In case you missed the Egraphs contest yesterday, you still have time to enter and win one for yourself. The gist of what you need to do to enter is over at the BN Facebook page on this post here. Remember, you’ve got to “like” the BN Facebook page to be eligible to win.
- The Dodgers’ new TV deal is now reportedly up to $7 to $8 billion over 25 to 30 years, with Time Warner entering the bidding. Previously, we’d heard that Fox Sports was going to get those 25 to 30 years for a mere $6 to $7 billion. Let’s say they get the $8 billion over 25 years (the best possible version) – that’s $320 million PER YEAR JUST FROM THE TV DEAL. (The numerator was so large that I couldn’t even fit it on my calculator.) I doubt the final figure ends up being quite that high, but the point is: whatever the final number, it’s going to be absolutely insane. Once again, for your frame of reference, the Cubs are currently believed to be receiving approximately one-sixth(!) of that amount from their WGN and CSN deals. The WGN deal is up after the 2014 season, and the CSN deal is up after 2019.
- More from outfielder Nate Schierholtz on his hopes and expectations for playing time in 2013, from CSN: “[Cubs manager Dale Sveum] said he was looking for me to come in and play the outfield every day. That’s something I’ve looked forward to my whole career. I got chances here and there in San Francisco, but I didn’t really get a full-time job ever. It’s my job to come in to Spring Training and show them what I can do. The opportunity here was a no-brainer to me. I wasn’t looking to be a fourth outfielder. I wanted a chance to play every day. I felt like this team is going in the right direction and I thought I could help them out …. What it came down to is I just felt comfortable here. I talked to Dale a couple times before I signed and I talked to a lot of other teams as well. It just came down to Chicago really believing in me and believing I can come in and play up to my potential. It wasn’t as important to me to sign somewhere for, say, two years and potentially not play as much as opposed to coming here and playing. Everything just felt right. I love the city and the fans. I couldn’t be happier to be here.” It sure sounds like Schierholtz was sold on the idea that he was going to play every day in right field.

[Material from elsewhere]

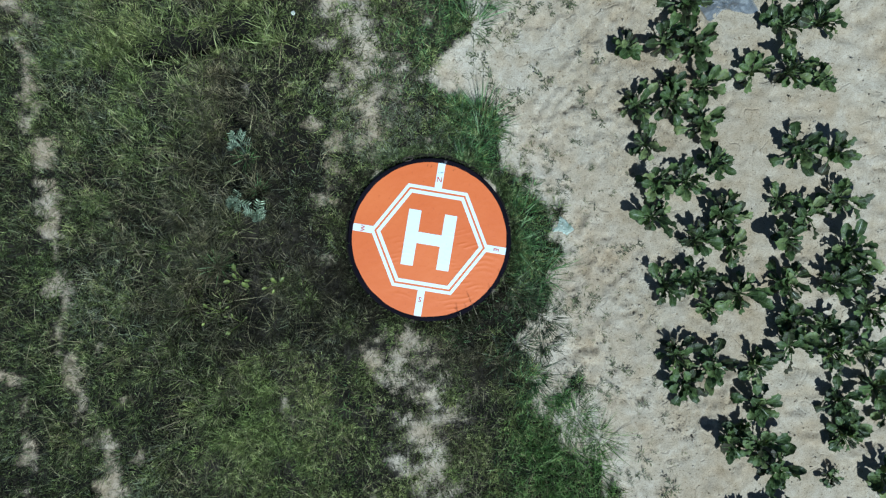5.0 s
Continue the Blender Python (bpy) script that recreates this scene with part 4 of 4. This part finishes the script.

I still think he ends up being the left-handed half of a platoon.
- Tom Verducci takes his annual look at young pitchers who saw a jump in their innings pitched last year, and isolates those who threw more than 30 innings more than their previous career high in 2012. These pitchers, he cautions, could be guys to watch for possible arm trouble in 2013. Among the Chris Sale’s and Stephen Strasburg’s, a Cubs name pops up: Chris Rusin. His combined 173 professional innings last year were 34.1 innings more than his previous career high. It was a relatively modest leap, when you consider Rusin’s progression from college, so I’m not too worried. Further, it’s not like the Cubs are relying on Rusin to be a 200 inning starter at this point – indeed, he may well start the year in the bullpen or at AAA.
- Patrick Mooney talks about the Cubs picking at number two in this year’s Draft, with some full quotes from Theo Epstein at the Convention this weekend. There are also some thoughts from Jason McLeod suggesting he thinks this year’s crop is at the top is really down, compared to recent previous years. He says the Cubs are hoping some guys really step up this season to give them some more obvious choices at number two.
- In his January interview with Vine Line, Theo Epstein once again emphasized that if the Cubs are fortunate enough to have a realistic shot at a playoff berth come the Trade Deadline, they will indeed look to add pieces to make a charge. But if that realistic shot takes the form of say, five games out of the second Wild Card, with four teams in front of them, I doubt they do too much to sacrifice the future. Indeed, that might be about the level at which they’ll have a difficult choice: trade prospects to add pieces, or sell pieces to add prospects. Because standing pat wouldn’t seem a great idea.
- Tom Ricketts’ role in a Cubs fan getting Ron Santo’s autograph tattooed on his head.
- Brace yourselves, people of the North: Mark DeRosa has signed with the Blue Jays for $750,000. The fan favorite, and former Cub, is being brought in for his intangibles and clubhouse presence, because it can’t be his performance: his line over the last three years is .220/.309/.269.